China inaugurates new financial regulator to tackle risks
Move aimed at closing loopholes, not targeting specific firms: analysts
Published: May 18, 2023 08:39 PM Updated: May 18, 2023 11:43 PM
People walk into the office building of the National Financial Regulatory Administration in Beijing on May 18, 2023. Photo: Chen Tao/GT

The exterior of the office building of the newly inaugurated National Financial Regulatory Administration in Beijing on May 18, 2023.

China on Thursday inaugurated a new top financial regulatory administration as part of its broader efforts to strengthen financial regulation and prevent major systemic risks amid a complex global financial situation marked by debt standoff and banking crises in the US. 

The establishment of the National Financial Regulatory Administration (NFRA) is aimed at closing regulatory loopholes and ensuring sound development of the country's vast financial industry, and is not targeting specific companies, as some foreign media outlets have claimed, industry analysts noted. 

On Thursday morning, a ceremony was held in Beijing to mark the inauguration of the NFRA, marking the start of a new phase in China's financial regulation that has evolved over the years to tackle challenges at different development stages.
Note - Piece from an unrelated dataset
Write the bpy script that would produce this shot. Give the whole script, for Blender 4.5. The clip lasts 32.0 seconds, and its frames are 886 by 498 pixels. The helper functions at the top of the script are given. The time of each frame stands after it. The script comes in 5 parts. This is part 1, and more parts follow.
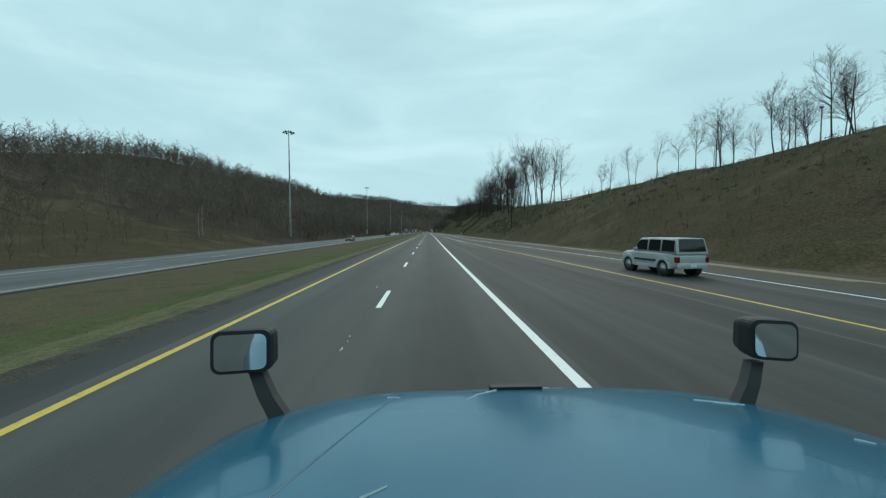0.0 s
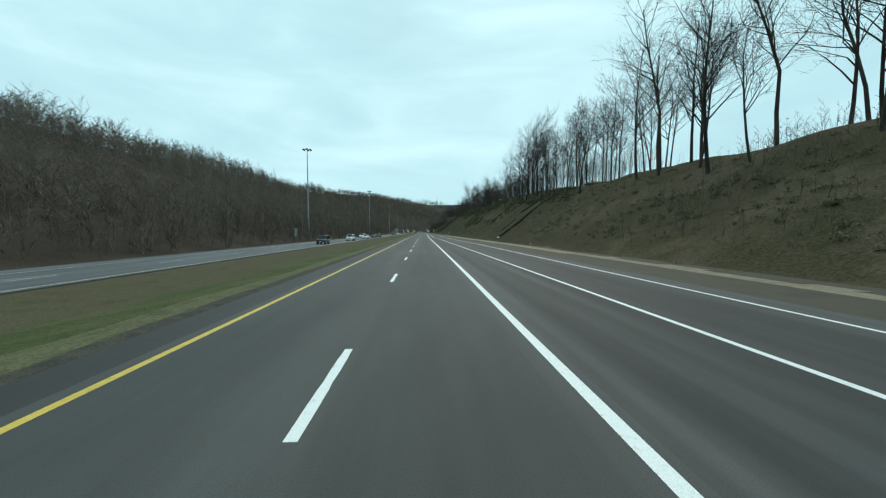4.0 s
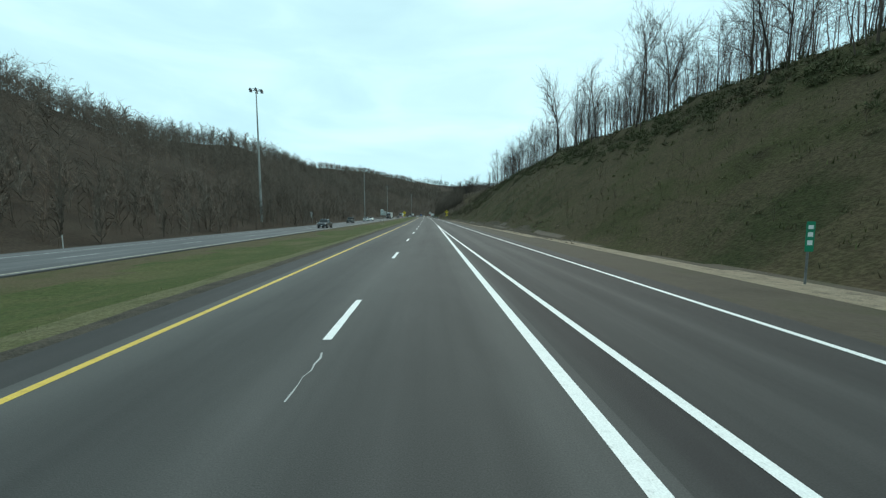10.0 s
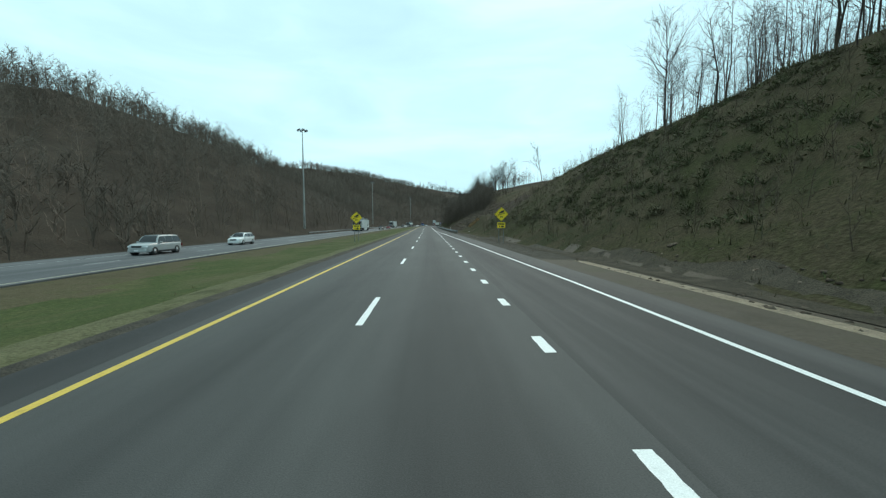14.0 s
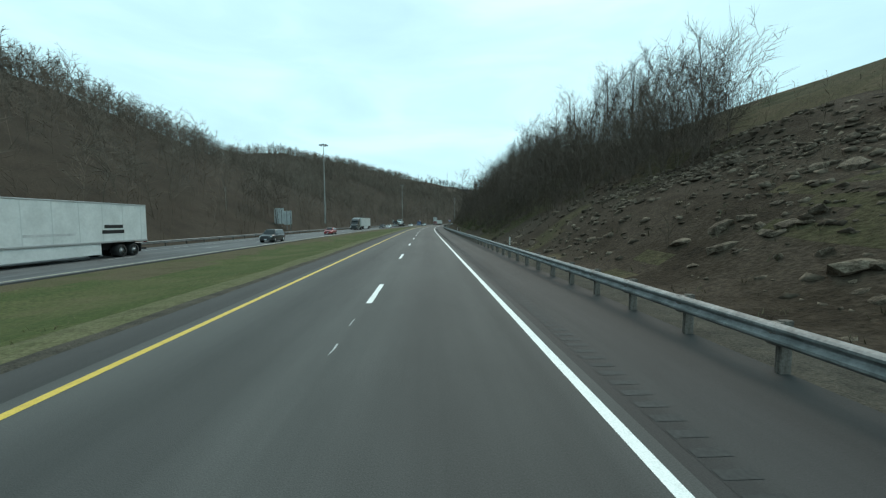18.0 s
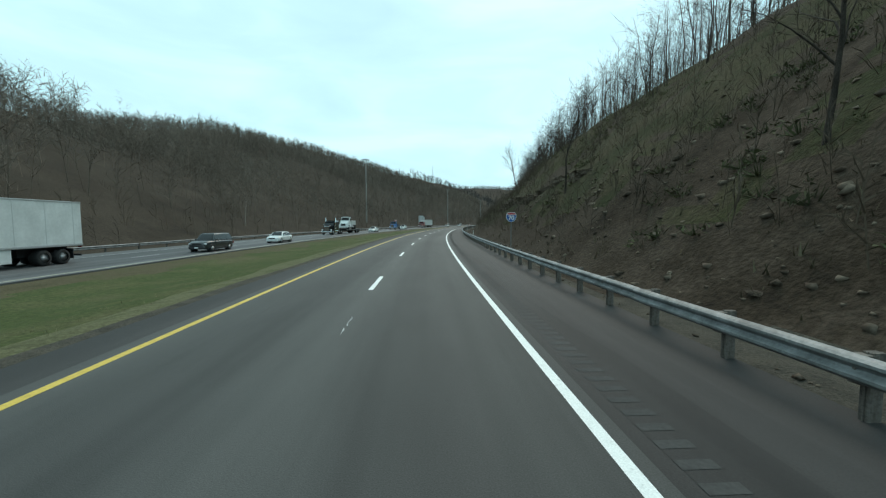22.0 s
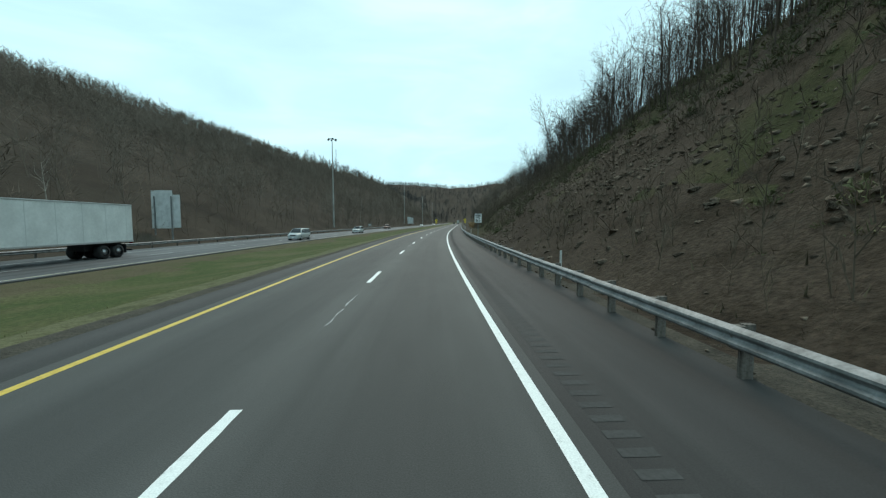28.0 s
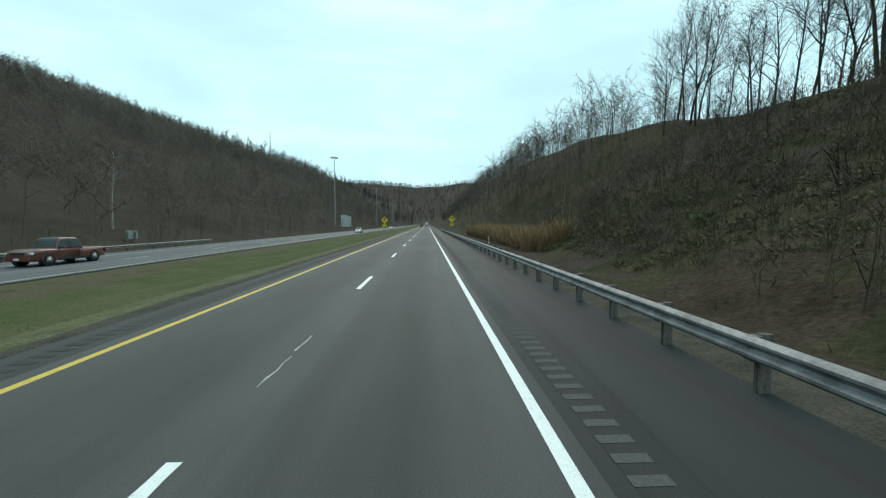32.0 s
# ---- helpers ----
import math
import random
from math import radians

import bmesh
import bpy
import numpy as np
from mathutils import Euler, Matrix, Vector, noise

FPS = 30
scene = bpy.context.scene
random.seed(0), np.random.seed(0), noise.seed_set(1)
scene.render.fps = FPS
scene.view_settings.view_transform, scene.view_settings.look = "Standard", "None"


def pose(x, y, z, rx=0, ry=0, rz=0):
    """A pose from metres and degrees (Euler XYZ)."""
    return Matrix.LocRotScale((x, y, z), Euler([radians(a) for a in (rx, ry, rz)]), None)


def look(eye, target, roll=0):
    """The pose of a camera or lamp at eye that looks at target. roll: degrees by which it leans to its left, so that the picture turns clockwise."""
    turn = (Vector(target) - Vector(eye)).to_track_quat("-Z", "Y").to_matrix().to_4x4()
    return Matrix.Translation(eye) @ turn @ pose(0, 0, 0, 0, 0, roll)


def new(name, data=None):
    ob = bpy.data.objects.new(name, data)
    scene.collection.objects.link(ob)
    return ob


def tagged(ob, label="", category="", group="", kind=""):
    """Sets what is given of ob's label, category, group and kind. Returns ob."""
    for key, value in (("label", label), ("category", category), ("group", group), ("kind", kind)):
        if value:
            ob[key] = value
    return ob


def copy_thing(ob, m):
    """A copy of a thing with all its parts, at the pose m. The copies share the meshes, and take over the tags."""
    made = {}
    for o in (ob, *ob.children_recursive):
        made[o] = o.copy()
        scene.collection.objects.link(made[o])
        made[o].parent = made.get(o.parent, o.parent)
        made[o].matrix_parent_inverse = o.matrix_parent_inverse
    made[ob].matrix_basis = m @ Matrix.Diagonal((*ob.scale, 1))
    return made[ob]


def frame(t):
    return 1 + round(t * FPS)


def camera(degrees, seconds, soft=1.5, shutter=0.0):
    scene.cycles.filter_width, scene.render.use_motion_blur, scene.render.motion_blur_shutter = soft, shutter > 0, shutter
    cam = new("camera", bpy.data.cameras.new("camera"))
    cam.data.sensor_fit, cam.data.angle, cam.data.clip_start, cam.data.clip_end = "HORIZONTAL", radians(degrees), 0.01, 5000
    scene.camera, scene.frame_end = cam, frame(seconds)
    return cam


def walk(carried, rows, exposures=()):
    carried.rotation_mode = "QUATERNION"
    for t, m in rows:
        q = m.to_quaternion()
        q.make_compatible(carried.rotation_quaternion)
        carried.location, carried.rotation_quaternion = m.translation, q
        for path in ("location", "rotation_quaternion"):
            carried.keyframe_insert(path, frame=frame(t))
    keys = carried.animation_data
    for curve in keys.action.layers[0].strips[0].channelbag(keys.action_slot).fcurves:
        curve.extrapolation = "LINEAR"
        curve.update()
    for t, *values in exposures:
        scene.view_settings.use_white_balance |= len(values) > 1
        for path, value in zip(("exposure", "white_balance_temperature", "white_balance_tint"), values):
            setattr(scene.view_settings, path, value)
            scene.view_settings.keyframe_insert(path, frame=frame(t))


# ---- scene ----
# ---------------- plan: the road's line, and places given along it ----------------
# s: metres along the carriageway, o: metres to the right of its line, z: up.
KNOTS = 60.0
BEND = [1.69, 0.78, -1.13, -0.48, 1.62, 0.69, -0.73, -0.63, -1.26, -0.03, 1.08, 10.47, 14.93, 12.86, 11.44, 9.16, 0.24, 0.0]
S0 = -400
SG = np.arange(S0, 3600, 1.0)
KAP = np.interp(SG, np.arange(len(BEND)) * KNOTS, np.array(BEND) * 1e-4)
KAP[SG < 0] = 0.0
HEAD = np.cumsum(KAP)
HEAD -= np.interp(0, SG, HEAD)
RX = np.cumsum(np.sin(HEAD))
RY = np.cumsum(np.cos(HEAD))
RX -= np.interp(0, SG, RX)
RY -= np.interp(0, SG, RY)


def heading(s):
    return np.interp(s, SG, HEAD)


def at(s, o, z=0.0):
    """World place of road coordinates; takes numbers or arrays."""
    h = heading(s)
    return np.interp(s, SG, RX) + o * np.cos(h), np.interp(s, SG, RY) - o * np.sin(h), z


def put(s, o, z=0.0, turn=0.0):
    """Pose of a thing at road coordinates: its +y runs along the road, its +x to the right."""
    x, y, _ = at(s, o)
    return pose(float(x), float(y), float(z), 0, 0, -math.degrees(float(heading(s))) + turn)


# ---------------- camera ----------------
EYE = 2.15
cam = camera(99.0, 32.0, soft=1.25, shutter=0.0)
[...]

The new administration, which is directly under the State Council, the cabinet, is in charge of regulating the entire financial industry, with the exception of the securities industry. It was formed on the basis of the China Banking and Insurance Regulatory Commission, which has been in operation for five years. 

Roughly a week before the inauguration, Li Yunze, a veteran banker and former vice governor of Southwest China's Sichuan Province, was appointed to lead the NFRA on May 10. 

"It has been just a little over two months between the announcement in March and the inauguration today, which reflects the country's efficiency and resolve in financial reform," Dong Shaopeng, a senior research fellow at the Chongyang Institute for Financial Studies at the Renmin University of China, told the Global Times on Thursday.

The establishment of the NFRA was adopted by the National People's Congress, the top legislature, during the annual two sessions in March, as part of a sweeping institutional reform plan, which also included the restructuring of the Ministry of Science and Technology (MST). Bolstering self-reliance in science and technology and preventing major systemic financial risks have been among the top priorities for Chinese officials. 

In terms of tackling financial risks, the NFRA will take charge of all financial regulation except the securities sector, which avoids previous problems such as regulatory loopholes or overlaps, Liu Xiaolei, professor of Finance and Accounting from the Guanghua School of Management, Peking University, told the Global Times on Thursday.

The NFRA also takes over certain functions of the People's Bank of China (PBC), the central bank, and the China Securities Regulatory Commission (CSRC), making clear the specific responsibilities of the three top financial regulatory bodies. The NFRA will be in charge of financial regulation and consumer and investor protection, the PBC will focus on monetary policy and macroprudential supervision, while the CSRC will focus on the securities sector.

"This is also a chance to promote the improvement of the local financial supervision system, establish a central and local financial supervision coordination mechanism, and better prevent and resolve regional and systemic financial risks," Dong Ximiao, chief researcher at the Merchants Union Consumer Finance Co, told the Global Times. 

Renewed alarm

While the plan for the establishment of the NFRA has long been in the making, recent banking crises in the US and Europe, particularly the failure of several US regional banks, also highlighted the need to strengthen regulation, analysts noted. 

"Recently, a series of bank [failures] represented by [failed] Silicon Valley Bank in the US has once again sounded the alarm of financial systemic crisis, and supervision for the financial industry must be strengthened," Liu said, stressing that preventing systemic financial risks is also crucial to ensuring financial support for the development of the real economy. 

In a report released on Monday, the PBC also said that while the failure of Silicon Valley Bank had a limited impact on China's financial system, it also offered several "enlightenments," including avoiding sudden shifts in monetary policy and strengthening regulation on small- and medium-sized financial institutions.

As China has been taking concrete steps to prevent systemic financial risks and secure the development of the world's second-largest economy, certain foreign media outlets and foreign pundits have been painting the steps as "tightening controls" in an apparent attempt to smear China's business environment. Foreign media outlets in particular have been hyping Chinese national security and other authorities' recent law enforcement action against consultancy Capvision, with some calling the move "a crackdown" that sends "jitters across foreign businesses." 

Financial consultancy also falls under the regulation of the NFRA, and if certain institutions continue to carry out illegal acts in China, "then we have the right to deal with them in accordance with the law," Dong Shaopeng said.

However, Dong Shaopeng stressed that such regulatory actions do not target specific entities or countries. 

"These unfriendly forces in foreign countries will make various malicious interpretations of any Chinese policy. But China's policy coordinates development and security, and will not target any specific institution or country," he said.